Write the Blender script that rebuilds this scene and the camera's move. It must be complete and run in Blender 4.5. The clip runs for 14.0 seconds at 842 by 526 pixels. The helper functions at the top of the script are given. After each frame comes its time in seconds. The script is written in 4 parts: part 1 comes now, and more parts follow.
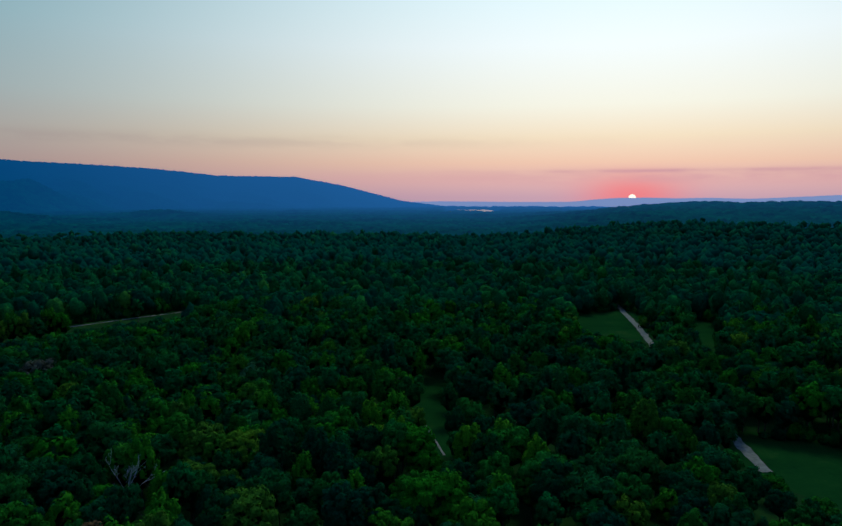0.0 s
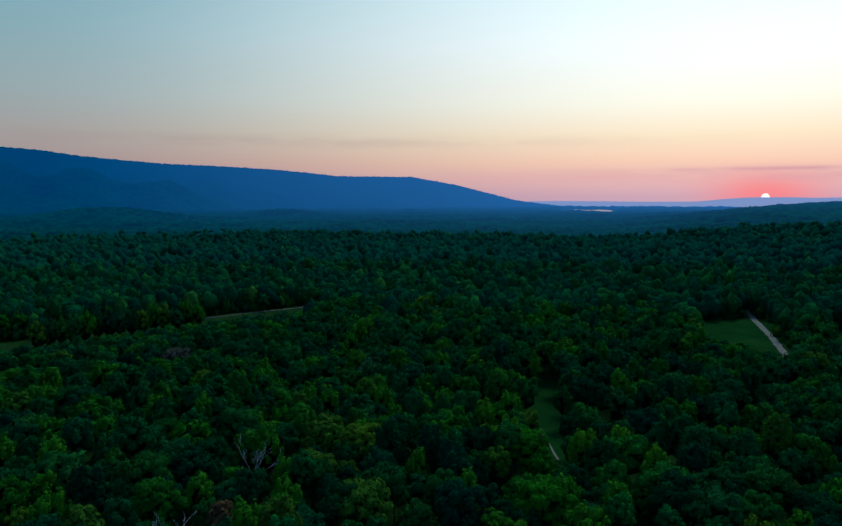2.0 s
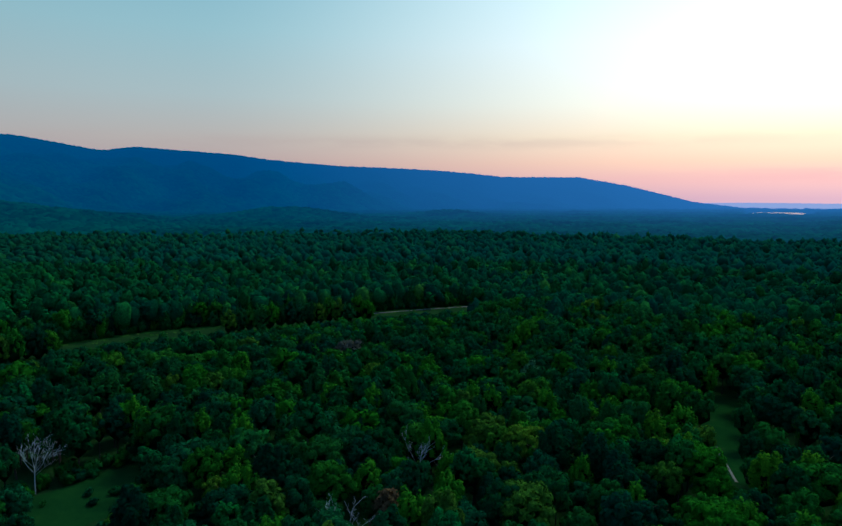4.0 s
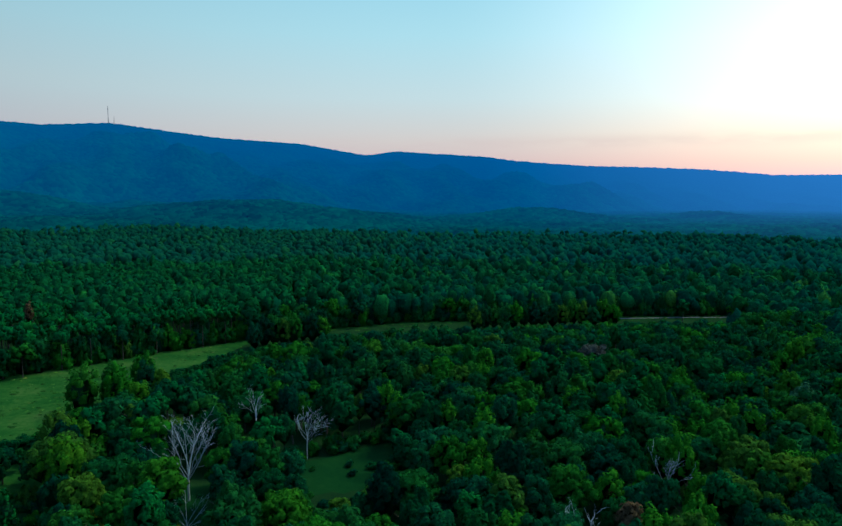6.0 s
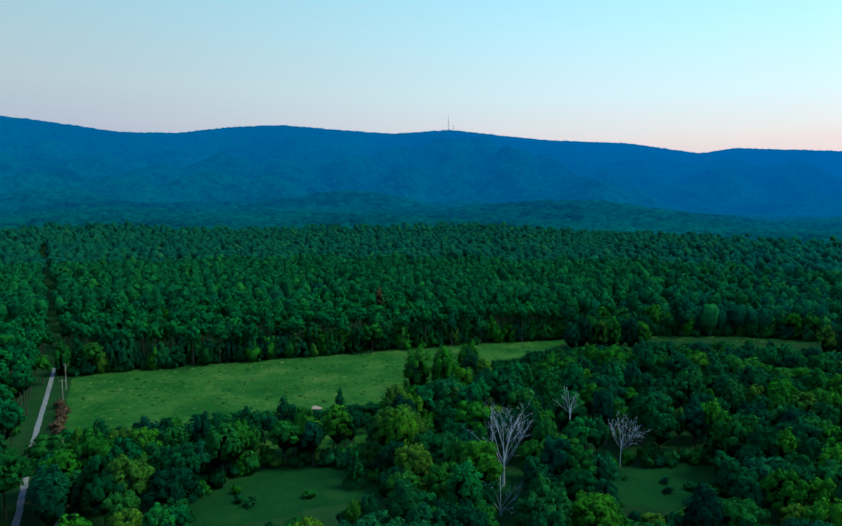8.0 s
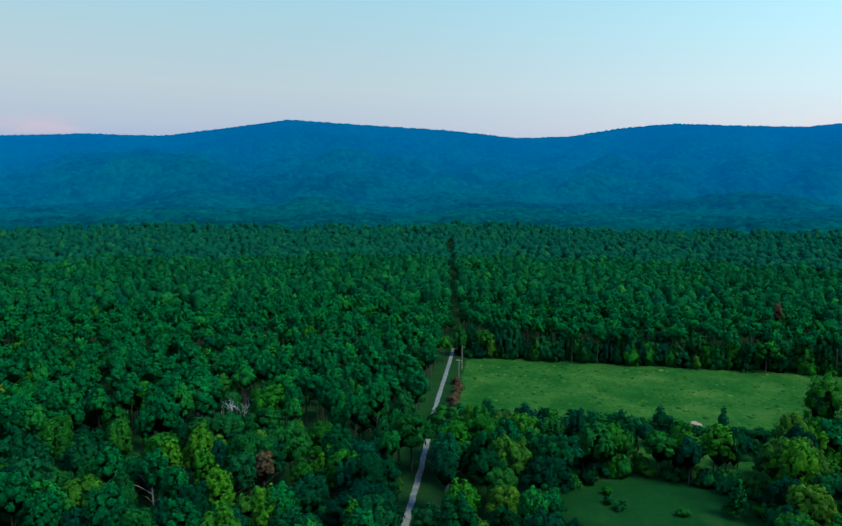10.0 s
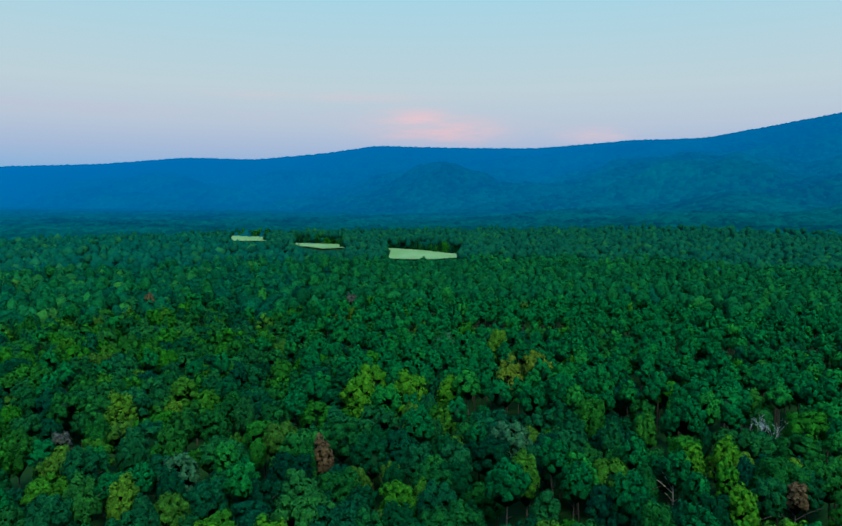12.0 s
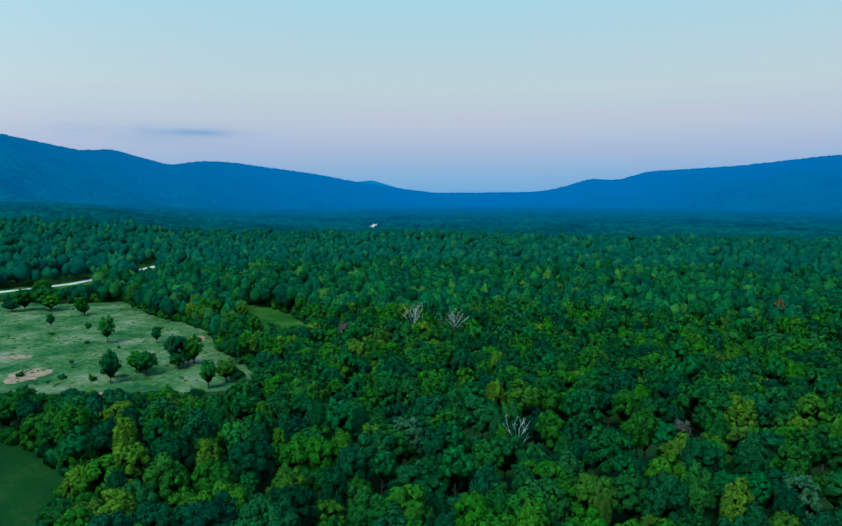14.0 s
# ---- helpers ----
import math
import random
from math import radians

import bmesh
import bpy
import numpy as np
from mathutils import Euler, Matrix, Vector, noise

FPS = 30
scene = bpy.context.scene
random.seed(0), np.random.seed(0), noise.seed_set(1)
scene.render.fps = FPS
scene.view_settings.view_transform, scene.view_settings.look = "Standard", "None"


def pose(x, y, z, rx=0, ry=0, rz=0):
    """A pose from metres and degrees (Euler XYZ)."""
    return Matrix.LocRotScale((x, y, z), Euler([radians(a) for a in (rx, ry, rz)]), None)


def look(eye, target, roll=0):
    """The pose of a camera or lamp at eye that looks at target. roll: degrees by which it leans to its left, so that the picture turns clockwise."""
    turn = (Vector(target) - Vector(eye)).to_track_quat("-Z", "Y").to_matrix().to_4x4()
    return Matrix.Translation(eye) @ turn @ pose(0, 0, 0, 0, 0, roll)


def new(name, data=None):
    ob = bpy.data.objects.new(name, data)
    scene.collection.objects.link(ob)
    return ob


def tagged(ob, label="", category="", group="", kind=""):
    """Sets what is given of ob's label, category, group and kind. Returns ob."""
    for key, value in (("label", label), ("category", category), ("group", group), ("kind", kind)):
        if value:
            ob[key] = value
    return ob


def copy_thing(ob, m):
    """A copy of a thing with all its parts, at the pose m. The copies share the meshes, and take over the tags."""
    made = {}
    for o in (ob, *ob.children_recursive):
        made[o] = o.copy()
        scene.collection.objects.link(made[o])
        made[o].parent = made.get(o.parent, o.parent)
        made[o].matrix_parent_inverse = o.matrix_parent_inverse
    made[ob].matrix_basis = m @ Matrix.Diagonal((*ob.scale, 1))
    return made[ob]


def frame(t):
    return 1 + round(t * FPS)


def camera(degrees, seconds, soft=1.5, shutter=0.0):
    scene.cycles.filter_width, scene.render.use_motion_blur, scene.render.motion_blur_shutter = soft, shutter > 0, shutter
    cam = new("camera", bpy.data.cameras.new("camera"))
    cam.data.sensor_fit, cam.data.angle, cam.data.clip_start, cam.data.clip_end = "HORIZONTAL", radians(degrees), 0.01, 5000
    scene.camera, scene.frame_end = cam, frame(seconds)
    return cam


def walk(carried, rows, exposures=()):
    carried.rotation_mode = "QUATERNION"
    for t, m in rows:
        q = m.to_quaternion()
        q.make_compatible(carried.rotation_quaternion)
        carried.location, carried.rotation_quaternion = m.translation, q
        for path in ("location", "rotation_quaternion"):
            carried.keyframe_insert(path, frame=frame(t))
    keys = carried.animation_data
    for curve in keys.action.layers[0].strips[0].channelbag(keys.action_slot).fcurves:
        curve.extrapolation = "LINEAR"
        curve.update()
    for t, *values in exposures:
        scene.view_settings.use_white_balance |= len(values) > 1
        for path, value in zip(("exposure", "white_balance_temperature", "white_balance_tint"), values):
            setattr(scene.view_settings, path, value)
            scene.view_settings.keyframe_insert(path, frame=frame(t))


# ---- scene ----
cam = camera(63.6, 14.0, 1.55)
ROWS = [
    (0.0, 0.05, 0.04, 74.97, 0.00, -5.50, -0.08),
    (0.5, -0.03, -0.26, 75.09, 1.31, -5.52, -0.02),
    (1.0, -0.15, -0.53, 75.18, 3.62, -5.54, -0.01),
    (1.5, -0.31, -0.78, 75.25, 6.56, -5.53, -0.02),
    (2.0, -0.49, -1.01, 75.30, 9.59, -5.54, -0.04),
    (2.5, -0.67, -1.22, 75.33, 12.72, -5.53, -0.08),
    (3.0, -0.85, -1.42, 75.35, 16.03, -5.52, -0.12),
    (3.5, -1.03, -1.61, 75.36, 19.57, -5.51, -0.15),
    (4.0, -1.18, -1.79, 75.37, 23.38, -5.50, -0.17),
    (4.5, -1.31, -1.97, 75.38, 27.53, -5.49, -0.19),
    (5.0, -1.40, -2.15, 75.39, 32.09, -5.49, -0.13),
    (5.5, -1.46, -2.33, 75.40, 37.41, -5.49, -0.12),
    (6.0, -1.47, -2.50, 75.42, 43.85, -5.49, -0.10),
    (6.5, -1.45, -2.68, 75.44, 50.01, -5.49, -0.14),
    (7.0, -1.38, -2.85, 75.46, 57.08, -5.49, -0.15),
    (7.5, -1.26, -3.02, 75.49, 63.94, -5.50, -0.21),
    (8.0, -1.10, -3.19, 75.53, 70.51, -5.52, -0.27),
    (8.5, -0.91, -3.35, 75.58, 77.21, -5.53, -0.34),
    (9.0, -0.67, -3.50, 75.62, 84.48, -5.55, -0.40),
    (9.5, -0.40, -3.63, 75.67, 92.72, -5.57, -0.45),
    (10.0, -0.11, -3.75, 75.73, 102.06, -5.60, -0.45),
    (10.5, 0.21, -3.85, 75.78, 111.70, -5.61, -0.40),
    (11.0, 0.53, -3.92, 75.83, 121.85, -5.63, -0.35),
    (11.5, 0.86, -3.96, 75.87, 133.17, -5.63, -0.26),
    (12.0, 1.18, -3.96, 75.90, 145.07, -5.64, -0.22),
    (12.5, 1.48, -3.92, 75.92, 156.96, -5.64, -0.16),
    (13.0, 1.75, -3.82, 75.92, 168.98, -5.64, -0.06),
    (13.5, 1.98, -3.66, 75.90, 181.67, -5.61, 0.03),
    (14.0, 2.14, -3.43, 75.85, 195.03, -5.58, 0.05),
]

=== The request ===
Give an exact reproduction of every line, leaving out any picture.

=== Output ===
Write the Blender script that rebuilds this scene and the camera's move. It must be complete and run in Blender 4.5. The clip runs for 14.0 seconds at 842 by 526 pixels. The helper functions at the top of the script are given. After each frame comes its time in seconds. The script is written in 4 parts: part 1 comes now, and more parts follow.
0.0 s
2.0 s
4.0 s
6.0 s
8.0 s
10.0 s
12.0 s
14.0 s
# ---- helpers ----
import math
import random
from math import radians

import bmesh
import bpy
import numpy as np
from mathutils import Euler, Matrix, Vector, noise

FPS = 30
scene = bpy.context.scene
random.seed(0), np.random.seed(0), noise.seed_set(1)
scene.render.fps = FPS
scene.view_settings.view_transform, scene.view_settings.look = "Standard", "None"


def pose(x, y, z, rx=0, ry=0, rz=0):
    """A pose from metres and degrees (Euler XYZ)."""
    return Matrix.LocRotScale((x, y, z), Euler([radians(a) for a in (rx, ry, rz)]), None)


def look(eye, target, roll=0):
    """The pose of a camera or lamp at eye that looks at target. roll: degrees by which it leans to its left, so that the picture turns clockwise."""
    turn = (Vector(target) - Vector(eye)).to_track_quat("-Z", "Y").to_matrix().to_4x4()
    return Matrix.Translation(eye) @ turn @ pose(0, 0, 0, 0, 0, roll)


def new(name, data=None):
    ob = bpy.data.objects.new(name, data)
    scene.collection.objects.link(ob)
    return ob


def tagged(ob, label="", category="", group="", kind=""):
    """Sets what is given of ob's label, category, group and kind. Returns ob."""
    for key, value in (("label", label), ("category", category), ("group", group), ("kind", kind)):
        if value:
            ob[key] = value
    return ob


def copy_thing(ob, m):
    """A copy of a thing with all its parts, at the pose m. The copies share the meshes, and take over the tags."""
    made = {}
    for o in (ob, *ob.children_recursive):
        made[o] = o.copy()
        scene.collection.objects.link(made[o])
        made[o].parent = made.get(o.parent, o.parent)
        made[o].matrix_parent_inverse = o.matrix_parent_inverse
    made[ob].matrix_basis = m @ Matrix.Diagonal((*ob.scale, 1))
    return made[ob]


def frame(t):
    return 1 + round(t * FPS)


def camera(degrees, seconds, soft=1.5, shutter=0.0):
    scene.cycles.filter_width, scene.render.use_motion_blur, scene.render.motion_blur_shutter = soft, shutter > 0, shutter
    cam = new("camera", bpy.data.cameras.new("camera"))
    cam.data.sensor_fit, cam.data.angle, cam.data.clip_start, cam.data.clip_end = "HORIZONTAL", radians(degrees), 0.01, 5000
    scene.camera, scene.frame_end = cam, frame(seconds)
    return cam


def walk(carried, rows, exposures=()):
    carried.rotation_mode = "QUATERNION"
    for t, m in rows:
        q = m.to_quaternion()
        q.make_compatible(carried.rotation_quaternion)
        carried.location, carried.rotation_quaternion = m.translation, q
        for path in ("location", "rotation_quaternion"):
            carried.keyframe_insert(path, frame=frame(t))
    keys = carried.animation_data
    for curve in keys.action.layers[0].strips[0].channelbag(keys.action_slot).fcurves:
        curve.extrapolation = "LINEAR"
        curve.update()
    for t, *values in exposures:
        scene.view_settings.use_white_balance |= len(values) > 1
        for path, value in zip(("exposure", "white_balance_temperature", "white_balance_tint"), values):
            setattr(scene.view_settings, path, value)
            scene.view_settings.keyframe_insert(path, frame=frame(t))


# ---- scene ----
cam = camera(63.6, 14.0, 1.55)
ROWS = [
    (0.0, 0.05, 0.04, 74.97, 0.00, -5.50, -0.08),
    (0.5, -0.03, -0.26, 75.09, 1.31, -5.52, -0.02),
    (1.0, -0.15, -0.53, 75.18, 3.62, -5.54, -0.01),
    (1.5, -0.31, -0.78, 75.25, 6.56, -5.53, -0.02),
    (2.0, -0.49, -1.01, 75.30, 9.59, -5.54, -0.04),
    (2.5, -0.67, -1.22, 75.33, 12.72, -5.53, -0.08),
    (3.0, -0.85, -1.42, 75.35, 16.03, -5.52, -0.12),
    (3.5, -1.03, -1.61, 75.36, 19.57, -5.51, -0.15),
    (4.0, -1.18, -1.79, 75.37, 23.38, -5.50, -0.17),
    (4.5, -1.31, -1.97, 75.38, 27.53, -5.49, -0.19),
    (5.0, -1.40, -2.15, 75.39, 32.09, -5.49, -0.13),
    (5.5, -1.46, -2.33, 75.40, 37.41, -5.49, -0.12),
    (6.0, -1.47, -2.50, 75.42, 43.85, -5.49, -0.10),
    (6.5, -1.45, -2.68, 75.44, 50.01, -5.49, -0.14),
    (7.0, -1.38, -2.85, 75.46, 57.08, -5.49, -0.15),
    (7.5, -1.26, -3.02, 75.49, 63.94, -5.50, -0.21),
    (8.0, -1.10, -3.19, 75.53, 70.51, -5.52, -0.27),
    (8.5, -0.91, -3.35, 75.58, 77.21, -5.53, -0.34),
    (9.0, -0.67, -3.50, 75.62, 84.48, -5.55, -0.40),
    (9.5, -0.40, -3.63, 75.67, 92.72, -5.57, -0.45),
    (10.0, -0.11, -3.75, 75.73, 102.06, -5.60, -0.45),
    (10.5, 0.21, -3.85, 75.78, 111.70, -5.61, -0.40),
    (11.0, 0.53, -3.92, 75.83, 121.85, -5.63, -0.35),
    (11.5, 0.86, -3.96, 75.87, 133.17, -5.63, -0.26),
    (12.0, 1.18, -3.96, 75.90, 145.07, -5.64, -0.22),
    (12.5, 1.48, -3.92, 75.92, 156.96, -5.64, -0.16),
    (13.0, 1.75, -3.82, 75.92, 168.98, -5.64, -0.06),
    (13.5, 1.98, -3.66, 75.90, 181.67, -5.61, 0.03),
    (14.0, 2.14, -3.43, 75.85, 195.03, -5.58, 0.05),
]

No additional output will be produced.